Marco Donnarumma, in the fourth part of this performance, is indeed becoming post-human; he is becoming the re-presentation of a Messiah. I’m sitting there, tense and hyperfocused like I haven’t been in years, watching people reach out to him, to the representation of a body that after these past 50 minutes or so has transcended them. I see swathes of people inching closer to him because they want to be felt and feel themselves so badly through him that they lose control over their bodies, which are just bodies, and their movements. Even from the back of the room, I can sympathise, no, emphasise with that because I feel the same desire, and empathy might actually be the desired effect. However, I also can’t help but think that this dynamic unfolding before my very eyes and within my own mind can only be described as an act of collective fetishisation of his body that is a body that represents a theme and that theme is disability.

Marco Donnarumma performs for an audience comprising mostly so-called able-bodied people like me at a festival that for me started a week ago with someone touching my arms and shoulders repeatedly, asking me things like are you alright, are you okay, are you s i c k? because I was wearing a mask to a concert. Paul-Henri Campbell has coined the term salutonormativity to describe how this world has been constructed, which base assumptions went into its design, and which thoughts it produces in turn. Festivals like these of course strive to be inclusive and thus non-normative, but they will never be not exclusive because they are (not) Other-places. This is why their optimism is cruel and the majority of their audiences healthy and capable in all the normative ways. This is the problem, this is the question that resonates through »Ex Silens.«

Marco Donnarumma performs in the midst of an audience for whom actively thinking about disability and its implications plays no role in everyday life; for whom it doesn’t appear to be a normal, everyday thing that people make use of certain tools, aids, and devices to navigate a world in which their bodies and minds are considered obstacles. (The German word for disability, Behinderung, can just as well mean that it is the world that hinders people; people for whom cruel optimism isn’t so much a state of mind but a mode of being that they have not chosen.) That is ironic in many ways, and it is especially so because this is precisely what we are here to see, to listen to, to emphasise with while we end up fetishising it. Is this not a mirror effect of salutonormativity?

Marco Donnarumma might not have intended his audience to react in this way, or rather out of these reasons, though it is a perfectly normal reaction for people who never had to bury their dead after a lifetime of suffering or felt the second-hand hostility of a world that hinders people resonate within them. That however is precisely what is so emotionally stirring to me: It is the opposite of what I experienced at Pop-Kultur a few years back when a noise rap band from Belgium whose two MCs have Down syndrome played to a room full of normal festival visitors who just wanted to check out the music; people who had not come to see the Other but a normal performance. When it was over, I sat down in a quiet corner to cry over how unremarkable all of it had been.
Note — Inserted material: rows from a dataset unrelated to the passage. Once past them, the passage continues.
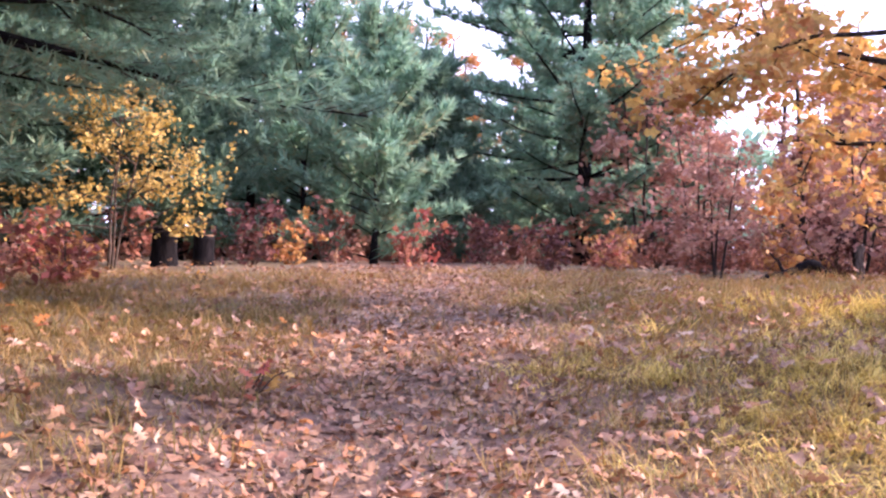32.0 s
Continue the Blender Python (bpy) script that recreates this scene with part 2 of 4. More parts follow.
M_MIXED = leafy("turning_leaf", [(0.10, 0.042, 0.04), (0.15, 0.06, 0.052), (0.19, 0.075, 0.055), (0.25, 0.11, 0.06), (0.33, 0.17, 0.06), (0.50, 0.33, 0.08)], 0.4)
M_TAWNY = leafy("tawny_leaf", [(0.24, 0.11, 0.08), (0.40, 0.25, 0.15), (0.18, 0.08, 0.07), (0.52, 0.33, 0.06), (0.30, 0.17, 0.13), (0.46, 0.30, 0.14)], 0.3)
M_FERN = leafy("dead_fern", [(0.307, 0.147, 0.081), (0.472, 0.27, 0.143), (0.201, 0.091, 0.058), (0.614, 0.417, 0.23), (0.366, 0.183, 0.101)], 0.3)
M_NEEDLE = leafy("pine_needle", [(0.157, 0.291, 0.202), (0.224, 0.403, 0.28), (0.302, 0.482, 0.336), (0.202, 0.358, 0.258), (0.314, 0.358, 0.224)], 0.5, 0.6, speck=0.3, gloss=0.2)
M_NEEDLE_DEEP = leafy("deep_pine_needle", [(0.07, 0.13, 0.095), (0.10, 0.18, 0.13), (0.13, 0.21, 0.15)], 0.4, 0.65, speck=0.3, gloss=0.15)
M_NEEDLE_MID = leafy("mid_pine_needle", [(0.10, 0.19, 0.135), (0.15, 0.26, 0.18), (0.19, 0.30, 0.21)], 0.45, 0.65, speck=0.3, gloss=0.15)
M_NEEDLE_PALE = leafy("pale_pine_needle", [(0.16, 0.33, 0.22), (0.20, 0.38, 0.26), (0.17, 0.34, 0.24)], 0.35, 0.5)
M_GREEN = leafy("green_blade", [(0.19, 0.22, 0.06), (0.27, 0.28, 0.08), (0.36, 0.33, 0.10), (0.40, 0.34, 0.13), (0.42, 0.33, 0.18), (0.33, 0.25, 0.14)], 0.35)
M_LUSH = leafy("lush_blade", [(0.18, 0.224, 0.042), (0.271, 0.305, 0.067), (0.372, 0.367, 0.091), (0.461, 0.385, 0.122), (0.251, 0.269, 0.061), (0.502, 0.385, 0.164)], 0.4)
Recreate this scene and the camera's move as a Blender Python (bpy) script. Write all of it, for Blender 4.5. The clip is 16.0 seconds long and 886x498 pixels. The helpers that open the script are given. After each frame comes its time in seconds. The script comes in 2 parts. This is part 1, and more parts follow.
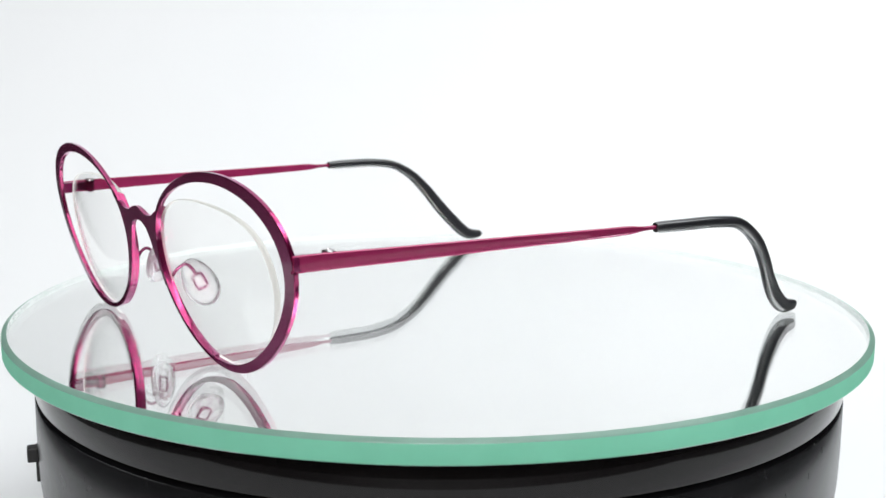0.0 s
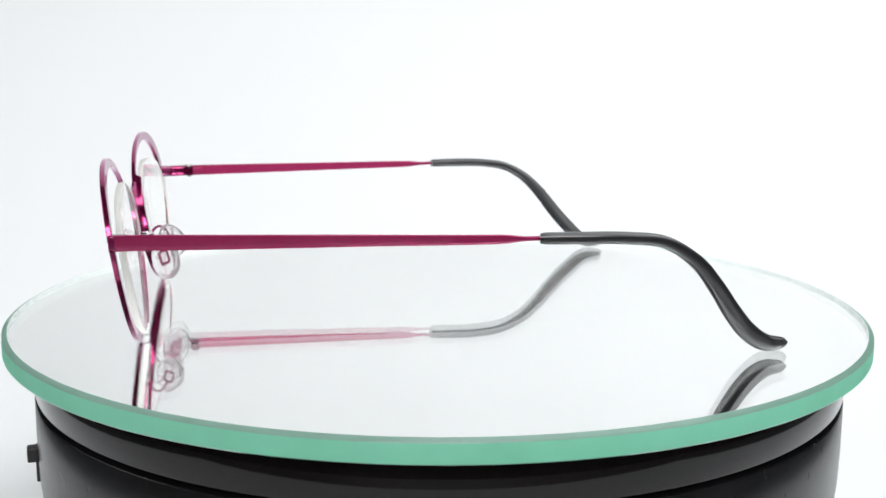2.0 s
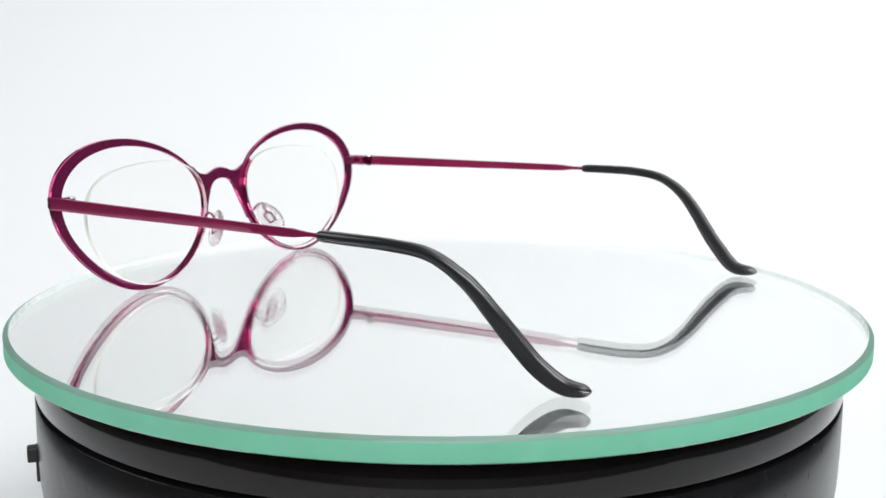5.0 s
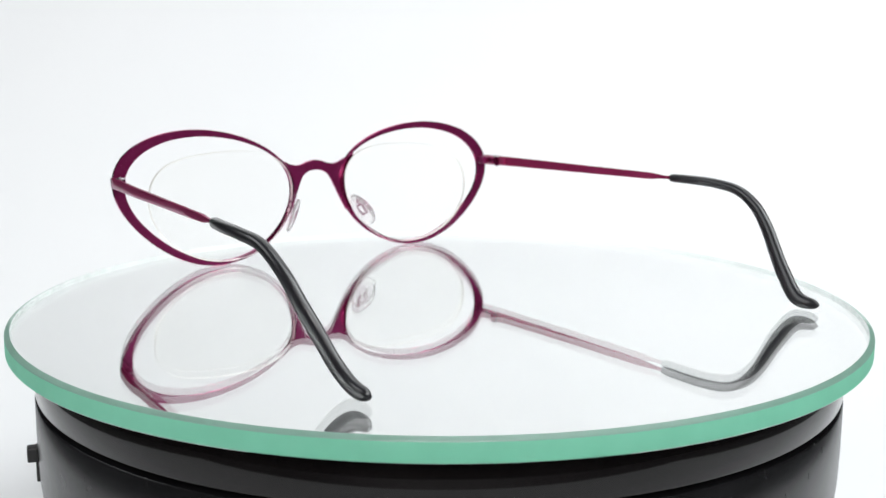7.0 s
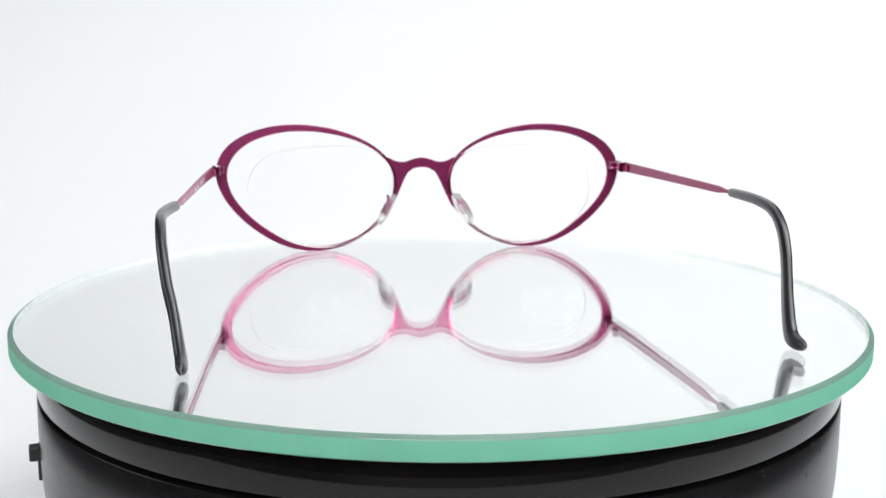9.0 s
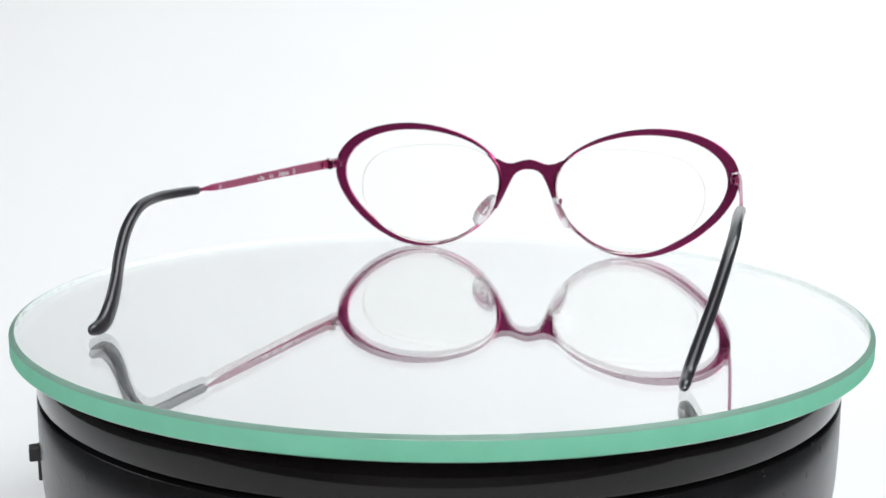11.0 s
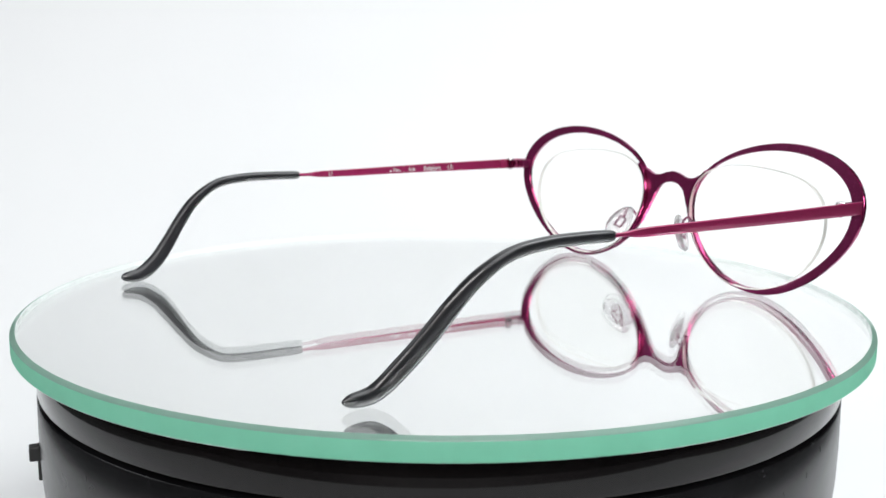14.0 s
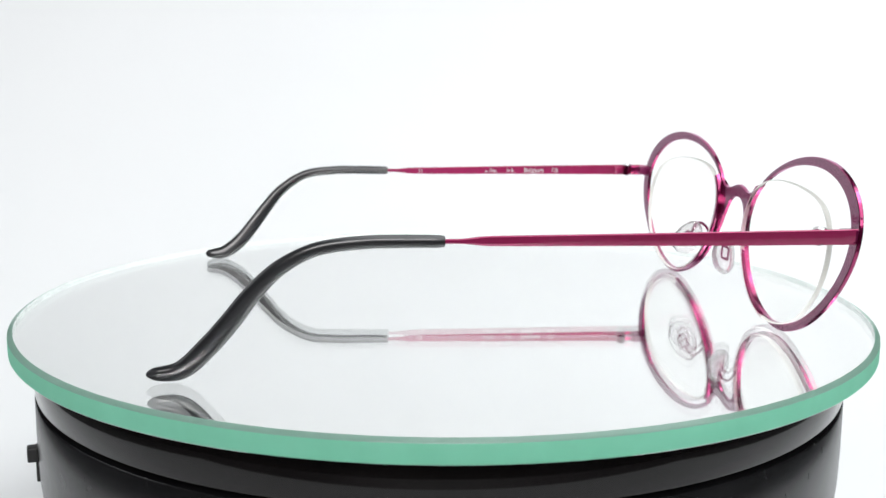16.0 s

Marco Donnarumma and his performance however have the reverse effect on the audience and also me, feeling like I should bawl my eyes out but not doing that in the end. By being so on the nose about what his body as a body, what his hero’s journey of becoming both deaf and something more than human represents, he has turned our presence into the ultimate abject. »Ex Silens« is about—and no, I’m of course not entirely sure whether the performance was meant to represent this, but I felt like that was what has been re-presented to me for roughly 70 minutes—how we perceive the perception of the Other, realising that the Other is us in the most painfully slow way. It simply is not possible to cry over that.